▸ **Given material**
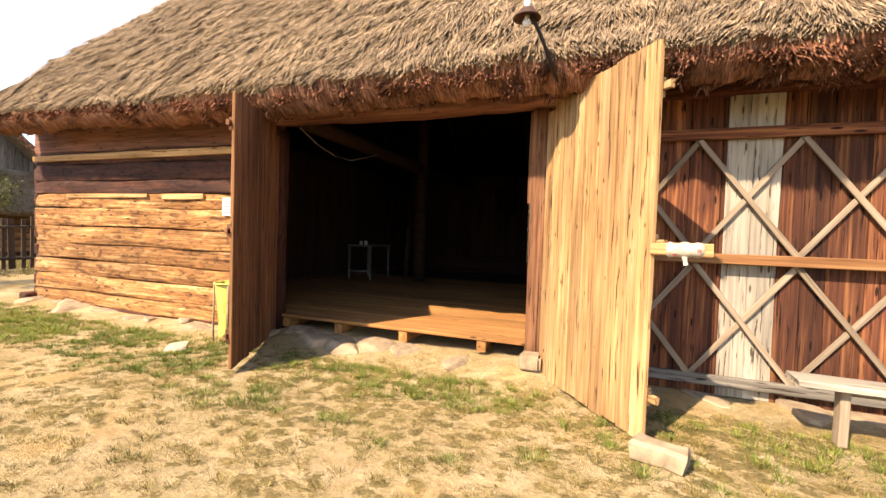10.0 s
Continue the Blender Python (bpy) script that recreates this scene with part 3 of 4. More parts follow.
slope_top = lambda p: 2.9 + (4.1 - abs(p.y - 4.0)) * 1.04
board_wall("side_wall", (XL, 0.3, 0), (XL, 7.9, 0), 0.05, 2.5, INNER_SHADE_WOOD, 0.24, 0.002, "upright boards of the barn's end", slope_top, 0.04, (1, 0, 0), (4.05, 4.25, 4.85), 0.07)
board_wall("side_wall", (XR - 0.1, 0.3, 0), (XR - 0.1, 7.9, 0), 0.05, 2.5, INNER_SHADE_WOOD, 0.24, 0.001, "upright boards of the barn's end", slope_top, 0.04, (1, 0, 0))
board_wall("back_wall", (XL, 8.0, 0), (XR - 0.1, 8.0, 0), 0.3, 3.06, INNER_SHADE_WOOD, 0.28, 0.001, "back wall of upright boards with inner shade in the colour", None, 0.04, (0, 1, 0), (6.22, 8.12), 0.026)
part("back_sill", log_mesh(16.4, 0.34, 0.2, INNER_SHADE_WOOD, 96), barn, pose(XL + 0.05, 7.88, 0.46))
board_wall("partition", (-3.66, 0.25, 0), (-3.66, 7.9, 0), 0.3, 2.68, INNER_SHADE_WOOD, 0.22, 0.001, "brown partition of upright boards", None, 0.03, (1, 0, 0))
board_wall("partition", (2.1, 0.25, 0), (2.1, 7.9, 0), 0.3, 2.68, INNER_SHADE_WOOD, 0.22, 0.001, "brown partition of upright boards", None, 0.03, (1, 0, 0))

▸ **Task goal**
Find the line containing "Continue the Blender" in the material above. Print it and every line after it through the end, exactly and only those.

▸ **Result**
Continue the Blender Python (bpy) script that recreates this scene with part 3 of 4. More parts follow.
slope_top = lambda p: 2.9 + (4.1 - abs(p.y - 4.0)) * 1.04
board_wall("side_wall", (XL, 0.3, 0), (XL, 7.9, 0), 0.05, 2.5, INNER_SHADE_WOOD, 0.24, 0.002, "upright boards of the barn's end", slope_top, 0.04, (1, 0, 0), (4.05, 4.25, 4.85), 0.07)
board_wall("side_wall", (XR - 0.1, 0.3, 0), (XR - 0.1, 7.9, 0), 0.05, 2.5, INNER_SHADE_WOOD, 0.24, 0.001, "upright boards of the barn's end", slope_top, 0.04, (1, 0, 0))
board_wall("back_wall", (XL, 8.0, 0), (XR - 0.1, 8.0, 0), 0.3, 3.06, INNER_SHADE_WOOD, 0.28, 0.001, "back wall of upright boards with inner shade in the colour", None, 0.04, (0, 1, 0), (6.22, 8.12), 0.026)
part("back_sill", log_mesh(16.4, 0.34, 0.2, INNER_SHADE_WOOD, 96), barn, pose(XL + 0.05, 7.88, 0.46))
board_wall("partition", (-3.66, 0.25, 0), (-3.66, 7.9, 0), 0.3, 2.68, INNER_SHADE_WOOD, 0.22, 0.001, "brown partition of upright boards", None, 0.03, (1, 0, 0))
board_wall("partition", (2.1, 0.25, 0), (2.1, 7.9, 0), 0.3, 2.68, INNER_SHADE_WOOD, 0.22, 0.001, "brown partition of upright boards", None, 0.03, (1, 0, 0))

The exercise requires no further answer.